> **The exercise**
Find the number of lines containing the string "Python" in the data. Answer with the number by itself.

> **Input rows**
# # #
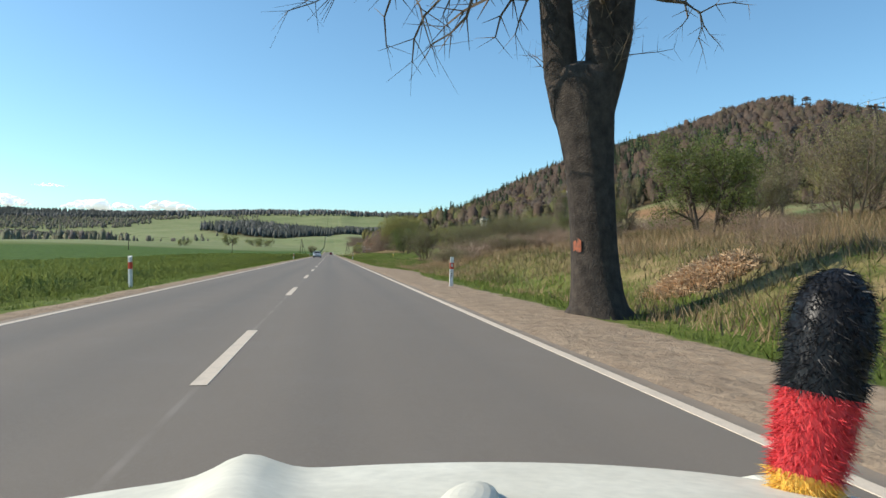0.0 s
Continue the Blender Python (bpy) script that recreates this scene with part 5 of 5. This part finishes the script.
def panel(bm, quad, u0, u1, v0, v1, out):
    """A slab lying on part of a four-cornered face."""
    a, b, c, d = (Vector(q) for q in quad)
    at = lambda u, v: (a * (1 - u) + b * u) * (1 - v) + (d * (1 - u) + c * u) * v
    n = (b - a).cross(d - a).normalized()
    p = [at(u0, v0), at(u1, v0), at(u1, v1), at(u0, v1)]
    lo = [bm.verts.new(q - n * 0.01) for q in p]
    hi = [bm.verts.new(q + n * out) for q in p]
    bm.faces.new(hi)
    for j in range(4):
        bm.faces.new((lo[j], lo[(j + 1) % 4], hi[(j + 1) % 4], hi[j]))


def build_car(name, paint, x, y, turn, label, lights_on=False):
    car = new(name)
    car.matrix_basis = pose(x, y, 0.012, 0, 0, turn)
    loft([(-2.22, 0.74, 0.76, 0.70, 0.36, 0.62, 0.88), (-2.12, 0.82, 0.84, 0.76, 0.26, 0.62, 0.98), (-1.7, 0.85, 0.87, 0.79, 0.20, 0.62, 0.98), (-0.6, 0.86, 0.875, 0.80, 0.18, 0.60, 0.95),
          (0.6, 0.86, 0.875, 0.79, 0.18, 0.60, 0.92), (1.05, 0.86, 0.87, 0.77, 0.18, 0.60, 0.89), (1.6, 0.85, 0.86, 0.72, 0.19, 0.58, 0.82), (2.0, 0.81, 0.83, 0.70, 0.22, 0.52, 0.77), (2.16, 0.76, 0.78, 0.67, 0.26, 0.50, 0.735), (2.21, 0.71, 0.73, 0.62, 0.30, 0.48, 0.70)],
         paint, "body", car)
    # cabin: base and roof corners
    zb, zr = 0.93, 1.43
    base = [(-0.78, 1.02), (0.78, 1.02), (0.78, -2.06), (-0.78, -2.06)]
    roof = [(-0.60, 0.18), (0.60, 0.18), (0.60, -1.70), (-0.60, -1.70)]
    bm = bmesh.new()
    lo = [bm.verts.new((px, py, zb)) for px, py in base]
    hi = [bm.verts.new((px, py, zr)) for px, py in roof]
    bm.faces.new(hi)
    for j in range(4):
        bm.faces.new((lo[j], lo[(j + 1) % 4], hi[(j + 1) % 4], hi[j]))
    bmesh.ops.recalc_face_normals(bm, faces=bm.faces)
    bmesh.ops.bevel(bm, geom=list(bm.edges), offset=0.055, segments=3, affect="EDGES", profile=0.5)
    part("cabin", bm, paint, car, smooth=True)
    corner = lambda k: (*base[k], zb)
    head = lambda k: (*roof[k], zr)
    for nm, quad, cuts in (("windscreen", (corner(1), corner(0), head(0), head(1)), ((0.06, 0.94),)), ("rear_window", (corner(3), corner(2), head(2), head(3)), ((0.08, 0.92),)),
                           ("side_window", (corner(2), corner(1), head(1), head(2)), ((0.07, 0.30), (0.325, 0.59), (0.615, 0.90))), ("side_window", (corner(0), corner(3), head(3), head(0)), ((0.10, 0.385), (0.41, 0.675), (0.70, 0.93)))):
        for u0, u1 in cuts:
            bm = bmesh.new()
            panel(bm, quad, u0, u1, 0.10, 0.88, 0.006)
            part(nm, bm, CAR_GLASS, car, "dark tinted glass")
    for sx in (-1, 1):
        for wy in (-1.36, 1.30):
            bm = bmesh.new()
            made = bmesh.ops.create_cone(bm, cap_ends=True, segments=28, radius1=0.315, radius2=0.315, depth=0.21)["verts"]
            bmesh.ops.bevel(bm, geom=[e for e in bm.edges if len(e.link_faces) == 2 and any(len(f.verts) > 4 for f in e.link_faces)], offset=0.03, segments=2, affect="EDGES", profile=0.5)
            bmesh.ops.transform(bm, matrix=Matrix.Translation((sx * 0.775, wy, 0.315)) @ Matrix.Rotation(radians(90), 4, "Y"), verts=list(bm.verts))
            tyre = part("wheel", bm, TYRE, car, "black rubber tyre", smooth=False)
            bm = bmesh.new()
            rod(bm, (sx * 0.86, wy, 0.315), (sx * 0.888, wy, 0.315), 0.20, 0.185, 24)
            for k in range(5):
                a = 2 * math.pi * k / 5
                rod(bm, (sx * 0.885, wy, 0.315), (sx * 0.885, wy + 0.17 * math.cos(a), 0.315 + 0.17 * math.sin(a)), 0.02, 0.025, 6)
            part("rim", bm, RIM, tyre, "silver alloy rim")
        bm = bmesh.new()
        box(bm, sx * 0.70, sx * 0.99, 0.70, 0.80, 0.95, 1.06, 0.02)
        part("mirror", bm, paint, car)
        bm = bmesh.new()
        box(bm, sx * 0.43, sx * 0.72, 2.02, 2.225, 0.565, 0.695, 0.03)
        part("headlight", bm, LAMP_GLASS, car, "clear headlight")
        bm = bmesh.new()
        box(bm, sx * 0.60, sx * 0.80, -2.20, -2.06, 0.72, 0.93, 0.02)
        part("tail_light", bm, TAIL_RED, car, "red tail light")
    bm = bmesh.new()
    box(bm, -0.40, 0.40, 2.15, 2.222, 0.565, 0.685, 0.01)
    for k in range(3):
        box(bm, -0.39, 0.39, 2.221, 2.229, 0.585 + 0.03 * k, 0.592 + 0.03 * k)
    part("grille", bm, BLACK_PLASTIC, car, "black grille")
    bm = bmesh.new()
    box(bm, -0.72, 0.72, 1.98, 2.245, 0.18, 0.38, 0.05)
    part("front_bumper", bm, BLACK_PLASTIC, car, "black lower bumper")
    bm = bmesh.new()
    box(bm, -0.76, 0.76, -2.27, -2.0, 0.26, 0.50, 0.05)
    part("rear_bumper", bm, paint, car)
    for py, z in ((2.252, 0.40), (-2.235, 0.62)):
        bm = bmesh.new()
        box(bm, -0.26, 0.26, py - 0.006, py + 0.006, z, z + 0.11, 0.003)
        part("number_plate", bm, PLATE, car, "blank pale number plate")
    for sx in (-0.5, 0.5):
        bm = bmesh.new()
        rod(bm, (sx, 0.05, 1.475), (sx, -1.55, 1.475), 0.016, 0.016, 8)
        for yy in (0.0, -1.5):
            rod(bm, (sx, yy, 1.42), (sx, yy, 1.475), 0.018, 0.016, 6)
        part("roof_rail", bm, BLACK_PLASTIC, car, "black roof rail")
    return tagged(car, label, "car")


build_car("silver_estate_car", SILVER, -1.75, 160.6, 180, "silver estate car facing down the oncoming lane")
build_car("red_hatchback", DARK_RED, 1.75, 424.0, 0, "dark red car seen from behind on the road")


# ---------------------------------------------------------------- front of the travelling car
IVORY = two_tone("ivory_paint", (0.72, 0.69, 0.58), (0.60, 0.57, 0.47), 4.0, 0.55, 40.0, 0.001, spec=0.25, world_space=False)
FUR_BLACK = leafy("black_fur", (0.006, 0.006, 0.007), (0.022, 0.021, 0.022), 0.0, 0.38)
FUR_RED = leafy("red_fur", (0.50, 0.03, 0.04), (0.78, 0.09, 0.09), 0.15, 0.5)
FUR_YELLOW = leafy("yellow_fur", (0.72, 0.42, 0.06), (0.85, 0.56, 0.12), 0.15, 0.5)


def build_front():
    car = new("old_car_front")
    cx = 1.12
    car.matrix_basis = pose(cx, 0, 0)

    def top(u, y):
        """Height of the bonnet over its width (-1 to 1) and length."""
        z = 0.815 - 0.085 * (y - 0.72) / 0.72 - 0.055 * abs(u) ** 2.2
        z -= 0.10 * max(0.0, (y - 1.38) / 0.22) ** 2
        ridge_ = math.exp(-((u * 0.70 + 0.255 - 0.06 * (1.42 - y)) / 0.055) ** 2)
        z += 0.030 * ridge_ * min(1.0, max(0.0, (y - 0.8) / 0.3)) * (1 - 0.6 * max(0, (y - 1.40) / 0.2))
        return z

    verts, faces = [], []
    nu, ny = 60, 22
    for k in range(ny + 1):
        y = 0.72 + 0.88 * k / ny
        for j in range(nu + 1):
            u = 2 * j / nu - 1
            verts.append((u * (0.70 - 0.05 * max(0, (y - 1.3) / 0.3)), y - 0.05 * u * u * (y - 0.7), top(u, y)))
    for k in range(ny):
        for j in range(nu):
            a = k * (nu + 1) + j
            faces.append((a, a + 1, a + nu + 2, a + nu + 1))
    mesh_object("bonnet", verts, faces, IVORY, car, "ivory bonnet with a raised ridge", smooth=True)
    bm = bmesh.new()
    box(bm, -0.66, 0.66, 1.40, 1.58, 0.30, 0.64, 0.05)
    part("nose", bm, IVORY, car)
    bm = bmesh.new()
    box(bm, -0.72, 0.72, 1.56, 1.68, 0.34, 0.46, 0.03)
    part("bumper", bm, STEEL, car, "steel bumper")
    for sx in (-1, 1):
        bm = bmesh.new()
        box(bm, sx * 0.60, sx * 0.74, 0.60, 1.56, 0.32, 0.66, 0.05)
        part("wing", bm, IVORY, car)
        bm = bmesh.new()
        rod(bm, (sx * 0.60, 1.02, 0.28), (sx * 0.74, 1.02, 0.28), 0.28, 0.28, 26)
        part("wheel", bm, TYRE, car, "black rubber tyre")
        bm = bmesh.new()
        rod(bm, (sx * 0.50, 1.56, 0.54), (sx * 0.50, 1.61, 0.54), 0.09, 0.085, 20)
        part("headlight", bm, LAMP_GLASS, car)
    bm = bmesh.new()
    box(bm, -0.66, 0.66, 0.62, 0.70, 0.28, 0.78, 0.02)
    part("bulkhead", bm, IVORY, car)
    bm = bmesh.new()
    made = bmesh.ops.create_uvsphere(bm, u_segments=20, v_segments=12, radius=1.0)["verts"]
    bmesh.ops.scale(bm, vec=(0.036, 0.085, 0.020), verts=made)
    bmesh.ops.transform(bm, matrix=Matrix.Translation((0.03, 1.10, 0.768)) @ Matrix.Rotation(radians(-24), 4, "Z"), verts=made)
    part("bonnet_badge", bm, IVORY, car, "small rounded ivory bonnet ornament")
    return tagged(car, "front end of an old ivory car with a ridged bonnet", "car")


def build_fur(foot, head):
    cover = new("furry_mirror_cover")
    cover.location = foot
    axis = Vector(head) - Vector(foot)
    rng = np.random.default_rng(31)
    d = axis.normalized()
    u = d.cross(Vector((0, 1, 0))).normalized()
    w = d.cross(u)
    length = axis.length
    for nm, f0, f1, mat, label in (("yellow_fur", 0.0, 0.19, FUR_YELLOW, "yellow fur"), ("red_fur", 0.19, 0.50, FUR_RED, "red fur"), ("black_fur", 0.50, 1.0, FUR_BLACK, "glossy black fur")):
        rad = lambda f: 0.86 * (0.047 + 0.022 * math.sin(min(f, 0.75) * 2.1)) * (1.0 if f < 0.72 else math.sqrt(max(0.0, 1 - ((f - 0.72) / 0.285) ** 2)) + 0.02)
        verts, faces = [], []
        rows = 14
        for k in range(rows + 1):
            f = f0 + (f1 - f0) * k / rows
            for j in range(24):
                a = 2 * math.pi * j / 24
                verts.append(d * (f * length) + (u * math.cos(a) + w * math.sin(a)) * rad(f))
        for k in range(rows):
            for j in range(24):
                p, q = k * 24 + j, k * 24 + (j + 1) % 24
                faces.append((p, q, q + 24, p + 24))
        body = mesh_object(nm, verts, faces, mat, cover, label, smooth=True)
        n = int(9000 * (f1 - f0))
        hair = []
        for _ in range(n):
            f = f0 + (f1 - f0) * rng.random()
            a = rng.uniform(0, 2 * math.pi)
            o = u * math.cos(a) + w * math.sin(a)
            p = d * (f * length) + o * rad(f) * 0.97
            t = (o * 0.55 - d * 0.45 + Vector(rng.normal(0, 0.25, 3))).normalized() * rng.uniform(0.010, 0.028)
            s = o.cross(t).normalized() * 0.0011
            hair += [tuple(p - s), tuple(p + s), tuple(p + t)]
        soup_object("strands", np.array(hair), 3, mat, body)
    return tagged(cover, "furry wing-mirror cover in black, red and yellow", "mirror cover")


build_front()
build_fur((1.69, 1.27, 0.665), (1.775, 1.29, 1.045))


# ---------------------------------------------------------------- low bright clouds far behind the hills
CLOUD = bpy.data.materials.new("cloud_white")
CLOUD.use_nodes = True
cb = CLOUD.node_tree.nodes["Principled BSDF"]
cb.inputs["Base Color"].default_value, cb.inputs["Roughness"].default_value = (0.9, 0.9, 0.9, 1), 1.0
# emission added so the clouds look sunlit against the sky
cb.inputs["Emission Color"].default_value, cb.inputs["Emission Strength"].default_value = (0.93, 0.97, 1.0, 1), 0.42
rng_c = random.Random(3)
for cx, wide, tall, base in ((-1760, 340, 50, 240), (-1250, 400, 52, 232), (-890, 320, 40, 236), (-1500, 190, 11, 345), (-2200, 360, 66, 252)):
    bm = bmesh.new()
    for k in range(40):
        u = rng_c.uniform(-1, 1)
        r = tall * rng_c.uniform(0.25, 0.55) * (1.15 - abs(u))
        made = bmesh.ops.create_icosphere(bm, subdivisions=2, radius=1.0)["verts"]
        bmesh.ops.scale(bm, vec=(r * 1.8, r * 1.5, r), verts=made)
        bmesh.ops.translate(bm, vec=(u * wide * 0.5, rng_c.uniform(-40, 40), rng_c.uniform(0, tall * 0.75) * (1 - u * u)), verts=made)
    me = bpy.data.meshes.new("backdrop_cloud")
    bm.to_mesh(me)
    bm.free()
    me.polygons.foreach_set("use_smooth", [True] * len(me.polygons))
    me.materials.append(CLOUD)
    cloud = new("backdrop_cloud", me)
    cloud.location = (cx, 4150, base)
    tagged(cloud, "small white fair-weather cloud low over hills", "cloud", kind="structure")
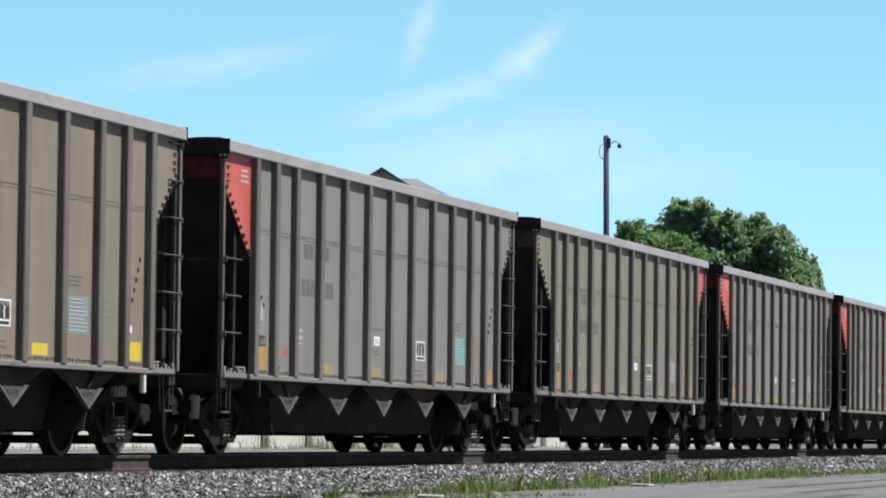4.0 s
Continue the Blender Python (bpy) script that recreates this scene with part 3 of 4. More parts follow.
def hopper_bays(car):
    part("centre_sill", Shape().box(-0.2, 0.2, -CORNER + 0.1, CORNER - 0.1, 0.66, 0.95, 0.015), "under", car)
    for k, y in enumerate((-4.43, -2.2, 0.03, 2.25, 4.47)):
        for side in (-1, 1):
            x = side * 1.53
            s = Shape().slab([(y - 0.33, 0.76), (y + 0.33, 0.76), (y, 0.575)], "x", x - side * 0.02, x)
            g = part("gusset", s, "gusset", car, "pale triangular gusset plate")
            s = Shape()
            s.slab([(y - 0.43, 0.78), (y - 0.375, 0.78), (y, 0.568), (y + 0.375, 0.78), (y + 0.43, 0.78), (y, 0.538)], "x", x - side * 0.02, x + side * 0.015)
            part("rim", s, "gusset_rim", g, "worn edge flange")
            web = [(y - 0.98, 0.955), (y - 0.8, 0.9), (y - 0.45, 0.79), (y, 0.53), (y + 0.45, 0.79), (y + 0.8, 0.9), (y + 0.98, 0.955)]
            part("gusset_web", Shape().slab(web, "x", x - side * 0.05, x - side * 0.03), "dusty_slope", car, "dusty web plate under the sill")
            s = Shape()
            for j in range(4):
                s.box(min(x, x + side * 0.006), max(x, x + side * 0.006), y - 0.16 + j * 0.085, y - 0.135 + j * 0.085, 0.69 - 0.012 * min(j, 3 - j), 0.73)
            part("stencil", s, "ink", g, "small dark stencilled bars")
    for k in range(4):
        y = -3.3 + 2.2 * k
        bay = part("hopper_bay", Shape().box(-0.95, 0.95, y - 0.84, y + 0.84, 0.31, 0.5), "black", car, "dark discharge hopper")
        out = [(y - 1.102, 0.3), (y - 1.102, 0.95), (y + 1.102, 0.95), (y + 1.102, 0.3)]
        n = len(out)
        for side in (-1, 1):
            # the side leans inwards towards its foot
            face = [(side * (1.0 + 0.25 * (z - 0.3)), v, z) for v, z in (out if side < 0 else out[::-1])]
            back = [(x - side * 0.03, v, z) for x, v, z in face]
            s = Shape()
            s.add(face + back, [tuple(range(n - 1, -1, -1)), tuple(range(n, 2 * n))] + [(q, (q + 1) % n, n + (q + 1) % n, n + q) for q in range(n)])
            part("side_plate", s, "black", bay)
        for e in (-1, 1):
            d = Shape().slab([(y + e * 0.84, 0.52), (y + e * 0.1, 0.255), (y + e * 0.06, 0.28), (y + e * 0.8, 0.56)], "x", -0.93, 0.93)
            part("door", d, "black", bay, "sloping discharge door")
    for side in (-1, 1):
        s = Shape().slab([(side * 1.5, SILL), (side * 1.1, 0.9), (side * 1.1, 0.93), (side * 1.45, SILL + 0.01)], "y", -4.95, 4.95)
        part("hopper_side", s, "under", car, "dusty inward sloping hopper side")
    for y in (-4.93, 4.93):
        e = 1 if y > 0 else -1
        s = Shape().slab([(y, SILL), (y + e * 0.03, SILL), (y - e * 0.25, 0.3), (y - e * 0.28, 0.3)], "x", -1.4, 1.4)
        part("hopper_end", s, "black", car)
    # brake gear
    s = Shape().turned([(4.98, 0.05), (5.0, 0.14), (5.3, 0.14), (5.32, 0.06)], "y", (1.12, 0.0, 0.74), 16)
    s.rod((1.12, 5.3, 0.74), (0.6, 5.9, 0.66), 0.02, 6)
    part("brake_cylinder", s, "truck", car, "rusty brake cylinder")
    s = Shape().turned([(-5.75, 0.08), (-5.7, 0.17), (-5.1, 0.17), (-5.05, 0.08)], "y", (0.8, 0.0, 0.72), 16)
    part("air_reservoir", s, "under", car, "dark air reservoir")
    part("brake_pipe", Shape().rod((0.95, -6.9, 0.86), (0.95, 6.9, 0.86), 0.02, 6), "under", car)


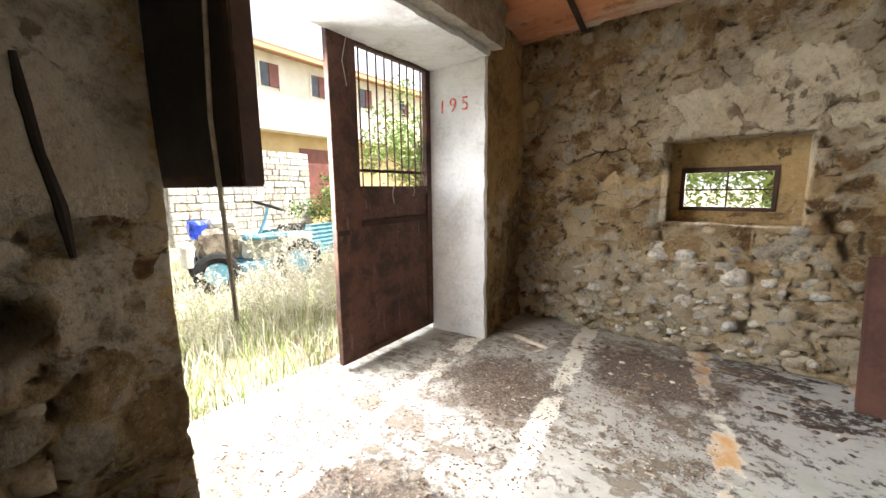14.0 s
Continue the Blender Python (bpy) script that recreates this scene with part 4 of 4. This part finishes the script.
# # #
> **Task output**
3